Originally, the plan was to engage with research on math education from a practitioner point of view. The goal was so I could try to stay vaguely current on the literature by processing it out loud on this blog so when I read something it will be easier to remember.

* First of all, what I engage with has ballooned to include anything I read about math or education, not just the fairly narrow category “math education research,” although I plan on continuing to read math education research and post about it among other things.

* I’ve found myself using this as a platform to articulate thoughts and values about math education that I want to go on record with because I believe they’re important.

* I’ve been using this as a place to hash out and process thoughts about teaching and learning that are inspired not only by reading but by conversations, classes I teach or observe, etc.

* I’ve occasionally indulged the impulse to enthuse about math itself.

* I haven’t done much of this so far, but in the coming months I foresee the need to use this blog from time to time as a place to actively reflect on my own practice.

* Combinations of any and all of the above.

My original intent was for 1 post a week. This has been hard to maintain. I hereby retract this as a declared intention, but retain it as an approximate goal.

While I’m chewing on what this blog has become, it seems appropriate to once again shout out Kate Nowak (my fairy blogmother), and Jesse Johnson (my fairy blog-big-sis).

Okay! Integrity restored! I’ll be back on topic soon…

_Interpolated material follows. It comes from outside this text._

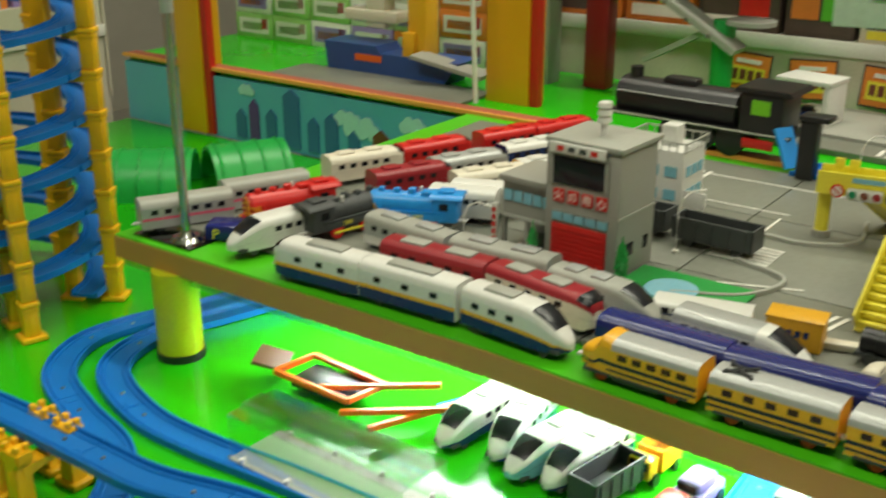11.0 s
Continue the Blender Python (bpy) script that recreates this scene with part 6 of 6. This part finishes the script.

## Alright, here goes… Friday, Oct 2 2009

This blog is a math education research digest.  I’ll post weekly about something I read – a study about teaching, learning, cognition; a book or article about pedagogy; anything that provoked my thinking about math education.  My hope is that people will find it thought-provoking and useful for reflection, and possibly also useful as a source of information about research.